Dogecoin is holding inside a fresh accumulation zone while analysts compare the current structure with earlier mini cycles that led to sharp rallies. A breakout above key trend resistance, supported by improving RSI and MACD signals, could shift attention toward the $0.6533 target.
Dogecoin Holds Third Accumulation Zone as Traders Watch Mini Cycle Repeat
Dogecoin is trading inside a third accumulation zone, according to a chart shared by Bitcoinsensus. The setup compares $DOGE’s current sideways structure with two previous mini cycles that led to sharp upside moves.

Dogecoin Mini Cycle Setup. Source: Bitcoinsensus on X
The chart shows $DOGE moving through repeated phases of sideways accumulation followed by strong rallies. The first marked accumulation phase came before a 190% move, while the second phase came before a 480% rally.
Bitcoinsensus asked whether the current accumulation phase could lead to another upward move. The latest yellow box marks “Accumulation 3?” near the lower part of Dogecoin’s recent range, where price has been moving sideways after a long pullback.
The chart also shows $DOGE trying to recover from a descending trendline that started after the late 2024 high. A break above that blue dotted trendline would strengthen the case for another mini cycle move.
The RSI panel adds another detail. Momentum has started to turn higher from a low area, while the RSI line moved back above its signal line. That shows early improvement, but $DOGE still needs stronger follow-through.
For now, the key question is whether Dogecoin can turn this sideways base into a breakout. If buyers defend the accumulation zone and push above the descending trendline, traders may look for a repeat of the earlier mini cycle structure.
Dogecoin Breakout Points to $0.6533 Target as MACD Divergence Builds
Dogecoin is showing a bullish breakout after reacting to a long-term MACD divergence, according to a chart shared by Javon Marks. The setup points to a possible move toward $0.6533 if buyers keep control.

Dogecoin MACD Divergence Setup. Source: Javon Marks on X
The chart shows $DOGE breaking away from a long descending trendline that started after the 2021 cycle high. Since that breakout, Dogecoin has formed higher highs and higher lows, which shows a stronger market structure than the earlier downtrend.
Javon Marks said $DOGE has begun to respond more positively to a major bullish divergence on the MACD. A bullish divergence appears when price makes weaker lows while momentum starts to improve. Traders often watch this setup because it can appear before a larger trend reversal.
The chart marks a first major upside target near $0.6533. That would represent a large move from the current structure and would bring Dogecoin back toward levels last seen during the 2021 cycle.
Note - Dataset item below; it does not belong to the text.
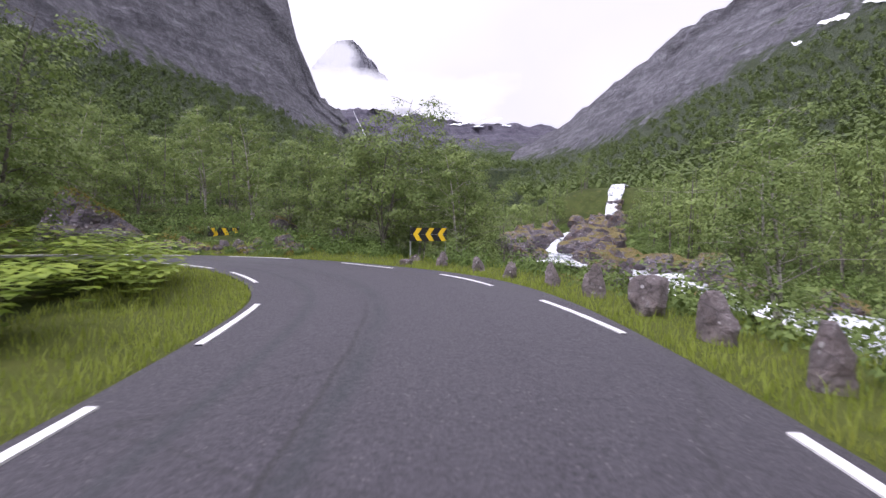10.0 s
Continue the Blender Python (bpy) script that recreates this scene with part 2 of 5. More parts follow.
    c = n.mix(n.maths("MULTIPLY", seam, 0.8), c, (0.012, 0.011, 0.012))
    wet = n.span(sep.outputs[0], 234, 248)
    soaked = n.mix(n.span(sep.outputs[0], 450, 470, 0.5, 0.3), c, (0.008, 0.0072, 0.009))
    n.base(n.mix(wet, c, soaked))
    patches = n.noise(n.coords("UV", (0.16, 0.8, 1)), 1.0, 5, 0.6, 0.35, 0.65)
    dry = n.span(fine, 0, 1, 0.85, 0.6)
    damp = n.span(n.maths("ADD", n.maths("MULTIPLY", patches, 0.7), n.maths("MULTIPLY", mid, 0.3)), 0, 1, 0.14, 0.3)
    # coarser, less polished asphalt in the second bend
    damp = n.maths("ADD", damp, n.span(sep.outputs[0], 450, 470, 0.0, 0.18))
    r = n.add("ShaderNodeMix")
    n.link(wet, r.inputs[0])
    n.link(dry, r.inputs[2])
    n.link(damp, r.inputs[3])
    n.link(r.outputs[0], n.bsdf.inputs["Roughness"])
    n.put("Specular IOR Level", n.span(wet, 0, 1, 0.6, 0.65))
    n.put("Coat Weight", n.maths("MULTIPLY", n.maths("MULTIPLY", wet, n.span(patches, 0, 1, 0.5, 0.2)), n.span(sep.outputs[0], 450, 466, 1.0, 0.3)))
    n.put("Coat Roughness", n.span(mid, 0, 1, 0.16, 0.26))
    n.put("Coat IOR", 1.33)
    rise = n.add("ShaderNodeBump", Distance=0.008)
    n.link(n.maths("ADD", n.span(wet, 0, 1, 0.5, 0.16), n.span(sep.outputs[0], 450, 470, 0.0, 0.1)), rise.inputs["Strength"])
    n.link(n.maths("ADD", fine, n.maths("MULTIPLY", line, -1.0)), rise.inputs["Height"])
    n.link(rise.outputs[0], n.bsdf.inputs["Normal"])
    return n.mat


def ground_material(name="forest_floor", verge=False):
    n = Nodes(name)
    w = n.world()
    a, b = n.noise(w, 0.5, 5), n.noise(w, 6, 6, 0.7)
    c = n.mix(a, (0.04, 0.058, 0.014), (0.085, 0.11, 0.027))
    c = n.mix(n.maths("MULTIPLY", b, 0.5), c, (0.022, 0.02, 0.012))
    c = n.mix(n.maths("MULTIPLY", n.noise(w, 1.1, 4, 0.5, 0.55, 0.75), 0.6), c, (0.13, 0.12, 0.04))
    if verge:
        sep = n.add("ShaderNodeSeparateXYZ")
        n.link(n.coords("UV"), sep.inputs[0])
        edge = n.maths("ADD", sep.outputs[1], n.maths("MULTIPLY", n.noise(w, 2.4, 5, 0.65, 0.25, 0.75), 0.45))
        grit = n.mix(n.noise(w, 30, 4, 0.7), (0.03, 0.022, 0.018), (0.11, 0.08, 0.062))
        c = n.mix(0.5, c, (0.15, 0.175, 0.03))
        c = n.mix(n.span(edge, 0.1, 0.24), grit, c)
    n.base(c)
    n.put("Roughness", 0.95)
    n.put("Specular IOR Level", 0.15)
    n.bump(b, 0.8, 0.1)
    return n.mat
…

Marks also said a break above $0.6533 could open the path toward the $1.25 area. However, $DOGE would first need to confirm strength above nearby resistance zones and keep the breakout structure active.
For now, the main focus is whether Dogecoin can continue building on the MACD divergence. If momentum keeps rising and buyers defend the recent base, traders may watch for a larger recovery phase in $DOGE.